_To do_. Write out all the lines again, precisely as they stand, but without the images.
___ Data ___
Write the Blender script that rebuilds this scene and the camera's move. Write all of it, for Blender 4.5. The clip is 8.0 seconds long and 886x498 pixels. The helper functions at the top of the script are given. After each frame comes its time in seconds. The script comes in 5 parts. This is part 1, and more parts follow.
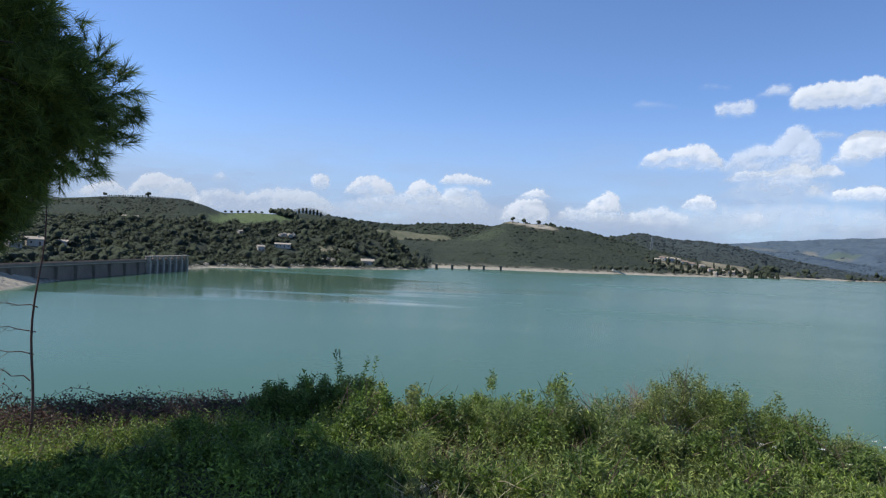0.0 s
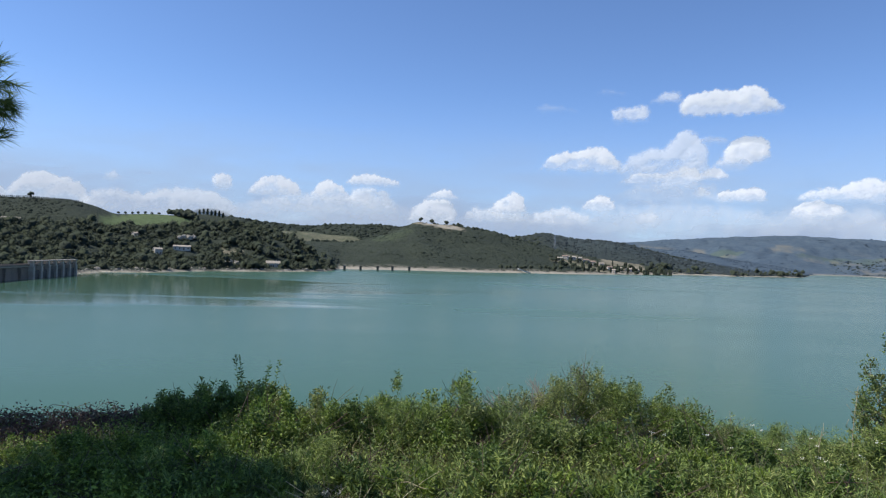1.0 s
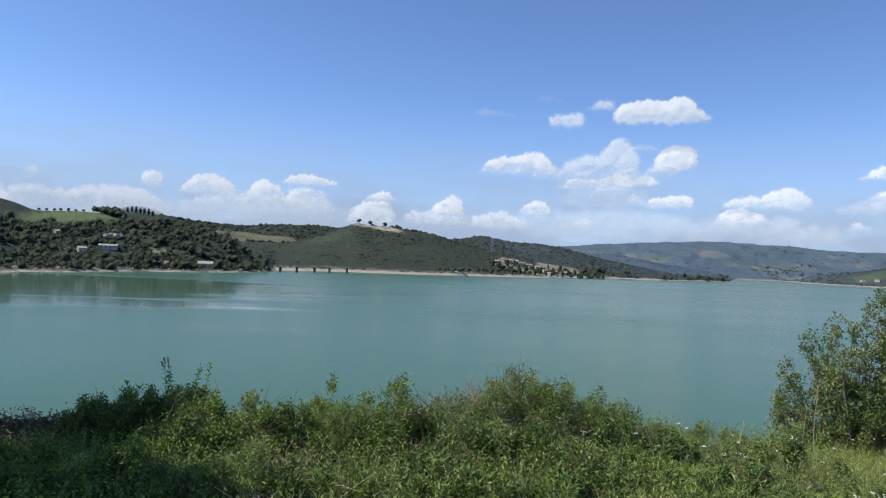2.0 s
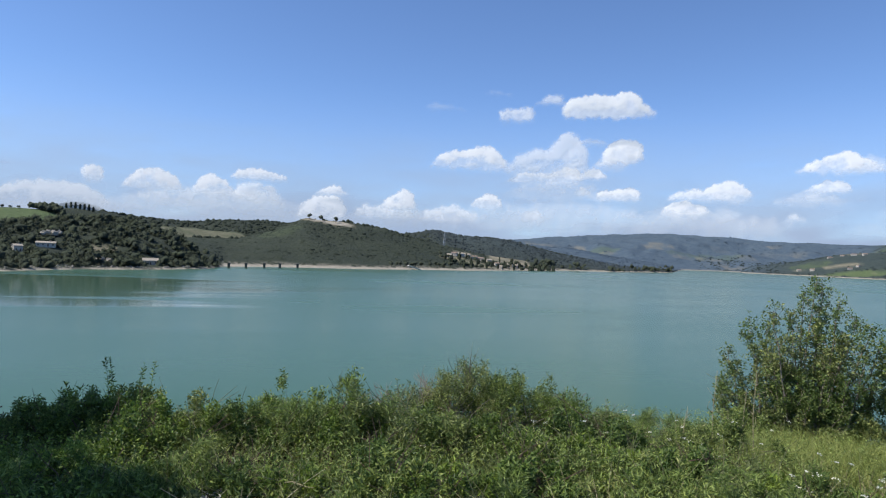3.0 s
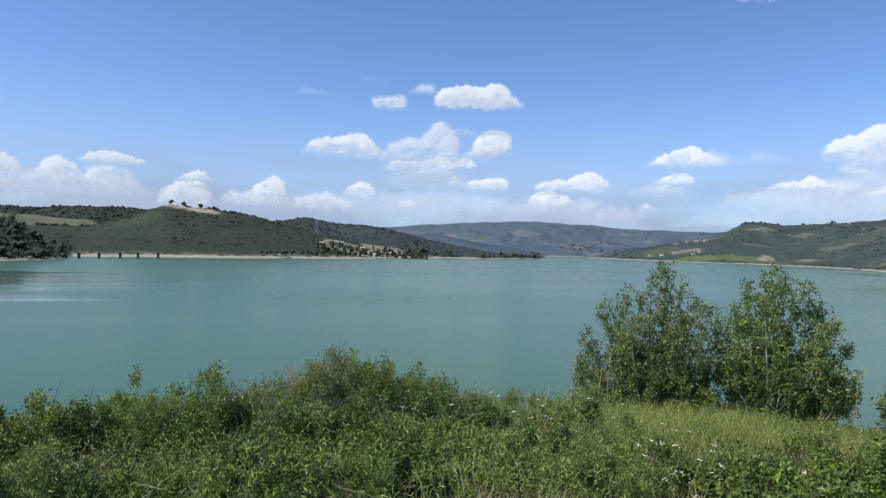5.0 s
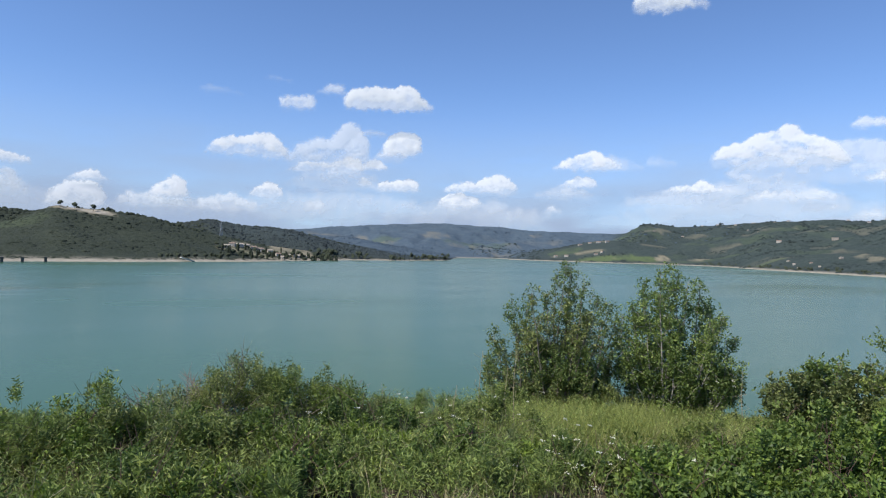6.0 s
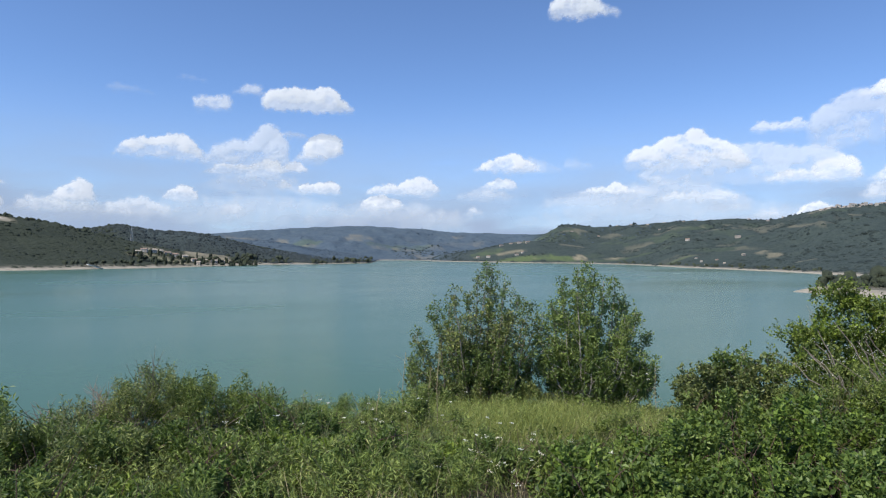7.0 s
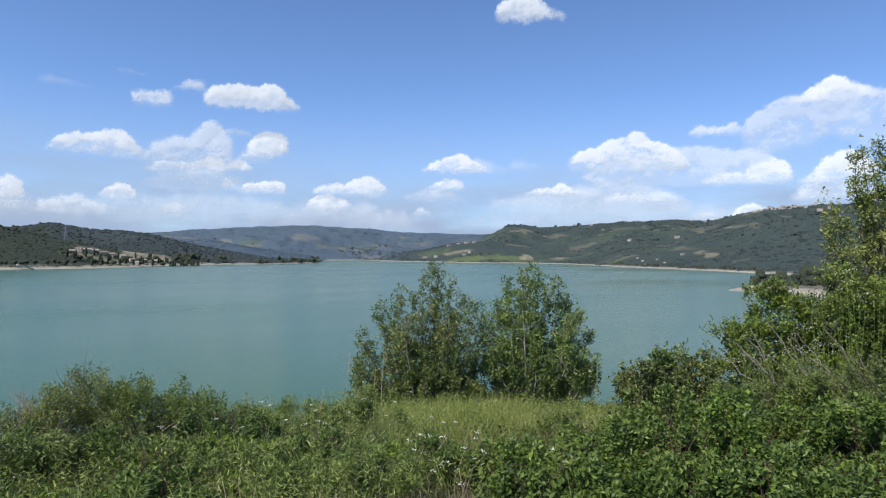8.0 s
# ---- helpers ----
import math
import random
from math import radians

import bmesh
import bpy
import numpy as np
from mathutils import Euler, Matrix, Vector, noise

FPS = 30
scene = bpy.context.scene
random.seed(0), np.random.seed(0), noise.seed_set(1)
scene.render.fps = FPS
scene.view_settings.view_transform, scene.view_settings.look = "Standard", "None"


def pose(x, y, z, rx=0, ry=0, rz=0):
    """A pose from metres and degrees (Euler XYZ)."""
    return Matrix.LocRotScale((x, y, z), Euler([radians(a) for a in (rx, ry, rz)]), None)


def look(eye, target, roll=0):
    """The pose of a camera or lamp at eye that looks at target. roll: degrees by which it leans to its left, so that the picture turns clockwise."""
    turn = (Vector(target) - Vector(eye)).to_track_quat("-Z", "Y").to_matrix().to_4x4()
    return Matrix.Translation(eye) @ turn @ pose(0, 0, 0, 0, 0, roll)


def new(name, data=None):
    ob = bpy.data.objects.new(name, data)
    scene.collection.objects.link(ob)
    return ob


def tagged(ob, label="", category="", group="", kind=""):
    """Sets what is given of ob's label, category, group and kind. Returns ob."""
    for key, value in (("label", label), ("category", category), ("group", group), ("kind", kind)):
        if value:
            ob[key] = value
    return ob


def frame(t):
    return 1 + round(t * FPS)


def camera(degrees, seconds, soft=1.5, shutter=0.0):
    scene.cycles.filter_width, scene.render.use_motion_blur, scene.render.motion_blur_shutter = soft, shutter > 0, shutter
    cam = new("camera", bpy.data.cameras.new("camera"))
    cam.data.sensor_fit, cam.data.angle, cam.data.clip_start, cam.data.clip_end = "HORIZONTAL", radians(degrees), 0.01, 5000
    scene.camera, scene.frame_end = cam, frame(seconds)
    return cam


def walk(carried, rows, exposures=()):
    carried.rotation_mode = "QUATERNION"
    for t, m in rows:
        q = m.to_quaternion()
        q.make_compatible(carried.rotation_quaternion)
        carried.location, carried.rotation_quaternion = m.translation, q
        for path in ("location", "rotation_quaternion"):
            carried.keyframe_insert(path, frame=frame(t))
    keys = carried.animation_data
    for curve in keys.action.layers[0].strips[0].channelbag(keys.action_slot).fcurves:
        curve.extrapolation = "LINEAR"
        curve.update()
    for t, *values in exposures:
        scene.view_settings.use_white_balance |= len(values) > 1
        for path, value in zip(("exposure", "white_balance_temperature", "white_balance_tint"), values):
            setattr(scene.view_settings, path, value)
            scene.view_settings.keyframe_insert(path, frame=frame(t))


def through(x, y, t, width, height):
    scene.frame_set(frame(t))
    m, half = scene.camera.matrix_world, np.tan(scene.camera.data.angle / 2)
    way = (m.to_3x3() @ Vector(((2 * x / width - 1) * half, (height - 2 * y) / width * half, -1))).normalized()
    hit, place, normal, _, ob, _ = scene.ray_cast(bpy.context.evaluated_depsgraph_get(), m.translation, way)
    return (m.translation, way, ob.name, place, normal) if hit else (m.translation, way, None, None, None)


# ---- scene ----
___
_Correct response_.
Write the Blender script that rebuilds this scene and the camera's move. Write all of it, for Blender 4.5. The clip is 8.0 seconds long and 886x498 pixels. The helper functions at the top of the script are given. After each frame comes its time in seconds. The script comes in 5 parts. This is part 1, and more parts follow.
0.0 s
1.0 s
2.0 s
3.0 s
5.0 s
6.0 s
7.0 s
8.0 s
# ---- helpers ----
import math
import random
from math import radians

import bmesh
import bpy
import numpy as np
from mathutils import Euler, Matrix, Vector, noise

FPS = 30
scene = bpy.context.scene
random.seed(0), np.random.seed(0), noise.seed_set(1)
scene.render.fps = FPS
scene.view_settings.view_transform, scene.view_settings.look = "Standard", "None"


def pose(x, y, z, rx=0, ry=0, rz=0):
    """A pose from metres and degrees (Euler XYZ)."""
    return Matrix.LocRotScale((x, y, z), Euler([radians(a) for a in (rx, ry, rz)]), None)


def look(eye, target, roll=0):
    """The pose of a camera or lamp at eye that looks at target. roll: degrees by which it leans to its left, so that the picture turns clockwise."""
    turn = (Vector(target) - Vector(eye)).to_track_quat("-Z", "Y").to_matrix().to_4x4()
    return Matrix.Translation(eye) @ turn @ pose(0, 0, 0, 0, 0, roll)


def new(name, data=None):
    ob = bpy.data.objects.new(name, data)
    scene.collection.objects.link(ob)
    return ob


def tagged(ob, label="", category="", group="", kind=""):
    """Sets what is given of ob's label, category, group and kind. Returns ob."""
    for key, value in (("label", label), ("category", category), ("group", group), ("kind", kind)):
        if value:
            ob[key] = value
    return ob


def frame(t):
    return 1 + round(t * FPS)


def camera(degrees, seconds, soft=1.5, shutter=0.0):
    scene.cycles.filter_width, scene.render.use_motion_blur, scene.render.motion_blur_shutter = soft, shutter > 0, shutter
    cam = new("camera", bpy.data.cameras.new("camera"))
    cam.data.sensor_fit, cam.data.angle, cam.data.clip_start, cam.data.clip_end = "HORIZONTAL", radians(degrees), 0.01, 5000
    scene.camera, scene.frame_end = cam, frame(seconds)
    return cam


def walk(carried, rows, exposures=()):
    carried.rotation_mode = "QUATERNION"
    for t, m in rows:
        q = m.to_quaternion()
        q.make_compatible(carried.rotation_quaternion)
        carried.location, carried.rotation_quaternion = m.translation, q
        for path in ("location", "rotation_quaternion"):
            carried.keyframe_insert(path, frame=frame(t))
    keys = carried.animation_data
    for curve in keys.action.layers[0].strips[0].channelbag(keys.action_slot).fcurves:
        curve.extrapolation = "LINEAR"
        curve.update()
    for t, *values in exposures:
        scene.view_settings.use_white_balance |= len(values) > 1
        for path, value in zip(("exposure", "white_balance_temperature", "white_balance_tint"), values):
            setattr(scene.view_settings, path, value)
            scene.view_settings.keyframe_insert(path, frame=frame(t))


def through(x, y, t, width, height):
    scene.frame_set(frame(t))
    m, half = scene.camera.matrix_world, np.tan(scene.camera.data.angle / 2)
    way = (m.to_3x3() @ Vector(((2 * x / width - 1) * half, (height - 2 * y) / width * half, -1))).normalized()
    hit, place, normal, _, ob, _ = scene.ray_cast(bpy.context.evaluated_depsgraph_get(), m.translation, way)
    return (m.translation, way, ob.name, place, normal) if hit else (m.translation, way, None, None, None)


# ---- scene ----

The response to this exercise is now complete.